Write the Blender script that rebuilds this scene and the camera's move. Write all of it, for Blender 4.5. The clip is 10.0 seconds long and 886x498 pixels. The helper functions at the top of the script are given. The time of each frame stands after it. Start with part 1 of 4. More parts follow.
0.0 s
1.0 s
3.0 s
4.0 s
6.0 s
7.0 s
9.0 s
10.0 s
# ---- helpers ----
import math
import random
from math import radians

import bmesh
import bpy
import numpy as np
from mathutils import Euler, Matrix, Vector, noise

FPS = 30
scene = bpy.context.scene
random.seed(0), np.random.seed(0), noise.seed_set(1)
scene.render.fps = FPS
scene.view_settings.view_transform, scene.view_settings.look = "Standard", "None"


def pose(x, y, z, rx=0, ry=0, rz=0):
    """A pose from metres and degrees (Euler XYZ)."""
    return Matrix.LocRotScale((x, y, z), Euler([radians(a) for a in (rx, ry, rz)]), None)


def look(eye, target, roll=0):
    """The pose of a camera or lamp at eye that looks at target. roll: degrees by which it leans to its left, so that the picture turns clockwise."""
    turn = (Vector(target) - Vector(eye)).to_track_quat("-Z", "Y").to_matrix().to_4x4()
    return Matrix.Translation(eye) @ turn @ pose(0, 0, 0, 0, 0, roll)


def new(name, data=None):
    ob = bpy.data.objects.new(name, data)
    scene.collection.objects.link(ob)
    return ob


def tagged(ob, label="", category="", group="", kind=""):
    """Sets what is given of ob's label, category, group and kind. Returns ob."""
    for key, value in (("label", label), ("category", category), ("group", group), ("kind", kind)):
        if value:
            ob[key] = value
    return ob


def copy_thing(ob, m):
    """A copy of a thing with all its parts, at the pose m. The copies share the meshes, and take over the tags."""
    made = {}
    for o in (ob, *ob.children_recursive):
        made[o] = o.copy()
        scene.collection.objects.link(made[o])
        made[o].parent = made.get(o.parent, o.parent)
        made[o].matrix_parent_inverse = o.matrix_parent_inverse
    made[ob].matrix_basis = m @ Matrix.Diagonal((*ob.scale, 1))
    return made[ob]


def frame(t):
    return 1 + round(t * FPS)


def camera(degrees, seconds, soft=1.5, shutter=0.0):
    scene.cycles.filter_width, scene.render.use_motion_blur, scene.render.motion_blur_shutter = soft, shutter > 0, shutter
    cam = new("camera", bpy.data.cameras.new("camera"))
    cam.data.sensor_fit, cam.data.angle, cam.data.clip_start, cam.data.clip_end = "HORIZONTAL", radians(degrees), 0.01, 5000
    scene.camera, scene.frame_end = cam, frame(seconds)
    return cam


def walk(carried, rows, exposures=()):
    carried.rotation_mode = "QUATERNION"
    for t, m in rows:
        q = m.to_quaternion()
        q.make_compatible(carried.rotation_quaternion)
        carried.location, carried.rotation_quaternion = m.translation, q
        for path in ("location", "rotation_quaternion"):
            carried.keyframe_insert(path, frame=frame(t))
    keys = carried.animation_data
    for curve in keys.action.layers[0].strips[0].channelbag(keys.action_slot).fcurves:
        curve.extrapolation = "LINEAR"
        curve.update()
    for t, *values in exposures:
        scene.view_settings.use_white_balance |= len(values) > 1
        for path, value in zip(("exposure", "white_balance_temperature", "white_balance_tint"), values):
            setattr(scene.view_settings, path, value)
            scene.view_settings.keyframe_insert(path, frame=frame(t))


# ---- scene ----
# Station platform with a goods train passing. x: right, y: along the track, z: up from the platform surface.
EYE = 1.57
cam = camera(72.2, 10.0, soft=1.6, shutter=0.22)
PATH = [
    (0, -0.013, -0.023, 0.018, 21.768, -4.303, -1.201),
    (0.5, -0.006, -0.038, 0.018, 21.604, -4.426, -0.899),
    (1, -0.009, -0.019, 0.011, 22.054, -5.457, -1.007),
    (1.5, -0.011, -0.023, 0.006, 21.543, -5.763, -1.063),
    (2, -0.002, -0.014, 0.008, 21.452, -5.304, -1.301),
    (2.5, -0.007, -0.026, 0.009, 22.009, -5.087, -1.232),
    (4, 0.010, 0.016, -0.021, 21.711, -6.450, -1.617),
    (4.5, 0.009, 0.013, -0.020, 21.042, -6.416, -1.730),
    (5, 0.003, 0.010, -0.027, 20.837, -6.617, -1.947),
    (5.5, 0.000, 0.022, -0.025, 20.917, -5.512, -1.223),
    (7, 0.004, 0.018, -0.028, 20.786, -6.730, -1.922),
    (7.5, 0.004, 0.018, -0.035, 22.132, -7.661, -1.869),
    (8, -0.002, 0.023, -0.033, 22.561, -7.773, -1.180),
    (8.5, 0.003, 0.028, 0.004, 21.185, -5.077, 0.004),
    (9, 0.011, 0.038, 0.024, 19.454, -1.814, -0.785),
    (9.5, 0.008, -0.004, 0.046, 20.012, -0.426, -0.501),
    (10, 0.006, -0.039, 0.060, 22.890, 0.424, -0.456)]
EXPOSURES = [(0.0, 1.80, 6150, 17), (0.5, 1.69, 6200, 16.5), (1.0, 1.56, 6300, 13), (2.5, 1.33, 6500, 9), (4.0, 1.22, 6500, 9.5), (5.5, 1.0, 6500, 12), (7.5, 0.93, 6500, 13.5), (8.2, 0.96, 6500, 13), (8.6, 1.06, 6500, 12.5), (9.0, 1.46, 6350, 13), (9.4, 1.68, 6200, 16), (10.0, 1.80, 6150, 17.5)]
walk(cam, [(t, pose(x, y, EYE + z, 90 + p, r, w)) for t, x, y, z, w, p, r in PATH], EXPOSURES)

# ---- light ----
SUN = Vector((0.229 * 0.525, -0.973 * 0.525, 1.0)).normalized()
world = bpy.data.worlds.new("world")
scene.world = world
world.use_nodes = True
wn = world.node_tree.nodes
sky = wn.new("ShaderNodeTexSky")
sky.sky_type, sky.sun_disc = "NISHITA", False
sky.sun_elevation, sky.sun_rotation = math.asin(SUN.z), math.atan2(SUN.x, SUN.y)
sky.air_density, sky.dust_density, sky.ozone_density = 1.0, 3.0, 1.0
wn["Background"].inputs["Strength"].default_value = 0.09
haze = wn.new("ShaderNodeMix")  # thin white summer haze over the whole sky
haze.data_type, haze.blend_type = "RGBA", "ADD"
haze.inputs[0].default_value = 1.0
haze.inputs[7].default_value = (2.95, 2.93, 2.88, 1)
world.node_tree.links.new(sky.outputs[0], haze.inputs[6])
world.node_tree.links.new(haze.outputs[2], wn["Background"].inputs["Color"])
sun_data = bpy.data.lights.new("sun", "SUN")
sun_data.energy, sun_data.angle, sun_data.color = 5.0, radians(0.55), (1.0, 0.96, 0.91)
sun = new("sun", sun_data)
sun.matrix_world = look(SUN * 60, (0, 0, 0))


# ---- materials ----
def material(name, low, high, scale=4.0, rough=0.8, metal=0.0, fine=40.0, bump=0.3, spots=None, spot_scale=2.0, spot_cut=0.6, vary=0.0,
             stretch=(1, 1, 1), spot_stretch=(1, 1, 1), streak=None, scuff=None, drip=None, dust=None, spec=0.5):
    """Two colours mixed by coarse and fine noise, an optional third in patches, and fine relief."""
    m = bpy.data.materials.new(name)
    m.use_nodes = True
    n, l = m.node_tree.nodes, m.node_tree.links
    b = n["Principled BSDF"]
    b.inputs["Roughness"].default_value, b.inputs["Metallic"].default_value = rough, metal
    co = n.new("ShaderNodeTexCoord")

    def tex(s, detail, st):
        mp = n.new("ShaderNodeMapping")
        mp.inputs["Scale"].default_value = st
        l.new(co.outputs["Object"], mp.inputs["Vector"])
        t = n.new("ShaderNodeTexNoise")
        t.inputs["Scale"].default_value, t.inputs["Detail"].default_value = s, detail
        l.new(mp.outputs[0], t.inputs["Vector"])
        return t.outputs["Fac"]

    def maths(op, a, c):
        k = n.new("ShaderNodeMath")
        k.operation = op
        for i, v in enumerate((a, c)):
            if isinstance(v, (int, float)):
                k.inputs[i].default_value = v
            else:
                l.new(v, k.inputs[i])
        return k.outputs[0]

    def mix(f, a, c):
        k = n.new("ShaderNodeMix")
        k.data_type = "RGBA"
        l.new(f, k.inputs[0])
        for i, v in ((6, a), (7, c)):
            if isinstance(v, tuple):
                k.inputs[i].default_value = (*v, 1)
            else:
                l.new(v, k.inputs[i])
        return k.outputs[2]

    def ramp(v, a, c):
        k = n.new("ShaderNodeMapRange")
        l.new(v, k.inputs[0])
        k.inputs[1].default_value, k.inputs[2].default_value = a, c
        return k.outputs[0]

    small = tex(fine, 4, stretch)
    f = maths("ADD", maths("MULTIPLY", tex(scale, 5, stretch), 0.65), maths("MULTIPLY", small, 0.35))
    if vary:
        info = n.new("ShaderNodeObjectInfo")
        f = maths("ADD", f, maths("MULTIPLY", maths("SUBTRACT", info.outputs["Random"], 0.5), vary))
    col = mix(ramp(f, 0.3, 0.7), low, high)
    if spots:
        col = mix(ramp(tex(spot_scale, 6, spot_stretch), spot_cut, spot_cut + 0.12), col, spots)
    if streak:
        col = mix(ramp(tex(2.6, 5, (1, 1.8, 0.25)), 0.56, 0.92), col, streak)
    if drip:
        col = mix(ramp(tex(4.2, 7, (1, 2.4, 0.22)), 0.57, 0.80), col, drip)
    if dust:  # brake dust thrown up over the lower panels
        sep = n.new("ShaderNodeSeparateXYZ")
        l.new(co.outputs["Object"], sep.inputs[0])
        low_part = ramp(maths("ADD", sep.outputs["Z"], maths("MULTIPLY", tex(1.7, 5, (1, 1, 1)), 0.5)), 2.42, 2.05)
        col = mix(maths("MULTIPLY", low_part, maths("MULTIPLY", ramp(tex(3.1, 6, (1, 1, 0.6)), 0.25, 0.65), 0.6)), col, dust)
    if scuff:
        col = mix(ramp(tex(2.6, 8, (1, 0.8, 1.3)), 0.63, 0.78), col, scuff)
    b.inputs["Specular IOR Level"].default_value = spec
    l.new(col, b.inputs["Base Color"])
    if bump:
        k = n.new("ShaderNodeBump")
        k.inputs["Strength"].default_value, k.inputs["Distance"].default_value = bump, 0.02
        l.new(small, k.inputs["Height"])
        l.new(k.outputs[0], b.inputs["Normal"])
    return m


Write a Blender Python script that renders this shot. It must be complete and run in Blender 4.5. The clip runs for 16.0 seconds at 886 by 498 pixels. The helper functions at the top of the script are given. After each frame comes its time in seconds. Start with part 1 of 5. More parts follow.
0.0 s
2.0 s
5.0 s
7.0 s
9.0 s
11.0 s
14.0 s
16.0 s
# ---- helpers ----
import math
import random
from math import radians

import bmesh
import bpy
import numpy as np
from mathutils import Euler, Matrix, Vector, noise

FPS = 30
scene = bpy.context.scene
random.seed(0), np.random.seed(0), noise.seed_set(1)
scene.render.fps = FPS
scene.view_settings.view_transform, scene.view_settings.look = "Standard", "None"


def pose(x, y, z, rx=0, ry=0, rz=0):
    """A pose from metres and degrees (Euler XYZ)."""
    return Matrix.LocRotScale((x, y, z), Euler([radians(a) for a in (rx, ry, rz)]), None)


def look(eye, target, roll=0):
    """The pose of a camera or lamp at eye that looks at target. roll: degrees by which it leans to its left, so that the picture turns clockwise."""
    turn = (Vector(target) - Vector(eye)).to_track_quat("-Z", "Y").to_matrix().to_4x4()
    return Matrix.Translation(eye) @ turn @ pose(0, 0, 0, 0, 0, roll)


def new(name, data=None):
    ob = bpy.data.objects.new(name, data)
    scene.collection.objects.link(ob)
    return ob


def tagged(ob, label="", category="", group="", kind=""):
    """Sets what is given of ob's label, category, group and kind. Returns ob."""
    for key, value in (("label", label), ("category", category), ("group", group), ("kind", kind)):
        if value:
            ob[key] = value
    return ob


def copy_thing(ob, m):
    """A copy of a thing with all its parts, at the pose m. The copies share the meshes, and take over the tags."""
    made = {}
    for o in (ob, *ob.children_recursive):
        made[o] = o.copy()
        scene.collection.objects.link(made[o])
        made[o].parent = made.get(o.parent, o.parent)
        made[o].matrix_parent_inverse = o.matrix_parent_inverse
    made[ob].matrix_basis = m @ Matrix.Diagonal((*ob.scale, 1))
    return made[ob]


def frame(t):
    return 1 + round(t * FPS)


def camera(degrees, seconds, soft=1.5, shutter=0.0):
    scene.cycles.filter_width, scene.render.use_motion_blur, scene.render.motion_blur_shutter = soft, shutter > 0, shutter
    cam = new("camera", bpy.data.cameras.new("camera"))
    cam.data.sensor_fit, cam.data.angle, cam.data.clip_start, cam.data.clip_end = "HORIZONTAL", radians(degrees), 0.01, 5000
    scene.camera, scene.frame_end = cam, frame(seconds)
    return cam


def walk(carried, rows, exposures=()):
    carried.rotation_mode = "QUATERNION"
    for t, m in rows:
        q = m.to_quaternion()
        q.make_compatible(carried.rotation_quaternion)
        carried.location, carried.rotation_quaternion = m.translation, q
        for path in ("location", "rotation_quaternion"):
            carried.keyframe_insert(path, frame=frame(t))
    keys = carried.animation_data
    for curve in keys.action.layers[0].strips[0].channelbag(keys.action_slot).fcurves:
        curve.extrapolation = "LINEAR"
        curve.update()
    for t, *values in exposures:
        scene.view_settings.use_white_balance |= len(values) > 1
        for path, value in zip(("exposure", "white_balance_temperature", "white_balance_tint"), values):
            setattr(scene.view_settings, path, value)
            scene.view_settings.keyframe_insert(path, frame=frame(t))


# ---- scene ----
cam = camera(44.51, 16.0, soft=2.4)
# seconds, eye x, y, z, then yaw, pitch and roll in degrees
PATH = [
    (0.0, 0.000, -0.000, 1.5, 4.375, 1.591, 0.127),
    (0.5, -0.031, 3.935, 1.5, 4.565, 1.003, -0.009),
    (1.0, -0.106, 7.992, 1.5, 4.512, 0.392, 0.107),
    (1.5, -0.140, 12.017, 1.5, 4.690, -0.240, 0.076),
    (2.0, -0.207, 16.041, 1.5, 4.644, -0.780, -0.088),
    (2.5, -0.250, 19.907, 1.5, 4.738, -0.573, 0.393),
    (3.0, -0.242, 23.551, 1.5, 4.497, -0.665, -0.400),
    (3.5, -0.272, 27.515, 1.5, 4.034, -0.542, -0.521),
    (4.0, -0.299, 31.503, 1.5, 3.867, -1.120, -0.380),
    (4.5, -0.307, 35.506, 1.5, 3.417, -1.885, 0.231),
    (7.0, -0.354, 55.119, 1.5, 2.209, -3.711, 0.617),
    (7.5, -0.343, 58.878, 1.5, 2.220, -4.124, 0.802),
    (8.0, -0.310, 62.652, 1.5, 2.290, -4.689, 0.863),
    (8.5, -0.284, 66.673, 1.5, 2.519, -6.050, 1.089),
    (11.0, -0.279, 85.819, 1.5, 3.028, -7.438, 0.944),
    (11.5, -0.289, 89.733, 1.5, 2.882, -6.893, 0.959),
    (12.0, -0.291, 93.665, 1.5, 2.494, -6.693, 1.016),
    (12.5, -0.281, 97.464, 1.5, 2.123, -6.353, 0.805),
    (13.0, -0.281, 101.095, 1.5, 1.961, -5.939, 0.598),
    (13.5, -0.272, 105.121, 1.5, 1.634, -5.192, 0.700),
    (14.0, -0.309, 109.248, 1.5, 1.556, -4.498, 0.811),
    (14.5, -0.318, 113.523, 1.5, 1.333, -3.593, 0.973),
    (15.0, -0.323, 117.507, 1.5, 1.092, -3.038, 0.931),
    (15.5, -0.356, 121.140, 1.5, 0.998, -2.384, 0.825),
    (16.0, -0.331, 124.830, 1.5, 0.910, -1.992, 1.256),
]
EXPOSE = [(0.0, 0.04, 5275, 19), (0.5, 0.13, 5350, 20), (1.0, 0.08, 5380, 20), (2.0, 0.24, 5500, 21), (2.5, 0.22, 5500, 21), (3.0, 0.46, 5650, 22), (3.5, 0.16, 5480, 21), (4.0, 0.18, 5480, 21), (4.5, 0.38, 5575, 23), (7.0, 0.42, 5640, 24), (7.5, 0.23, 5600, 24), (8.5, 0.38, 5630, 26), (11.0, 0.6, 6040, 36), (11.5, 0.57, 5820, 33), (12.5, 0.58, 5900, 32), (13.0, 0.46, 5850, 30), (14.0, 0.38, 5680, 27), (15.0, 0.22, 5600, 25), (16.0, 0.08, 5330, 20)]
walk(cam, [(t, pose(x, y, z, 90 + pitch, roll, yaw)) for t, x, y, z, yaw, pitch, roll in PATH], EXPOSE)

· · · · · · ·

▶ SHORT PROBLEM
Give only the number of lines in the records that contain the string "More".

▶ EXERCISE ANSWER
2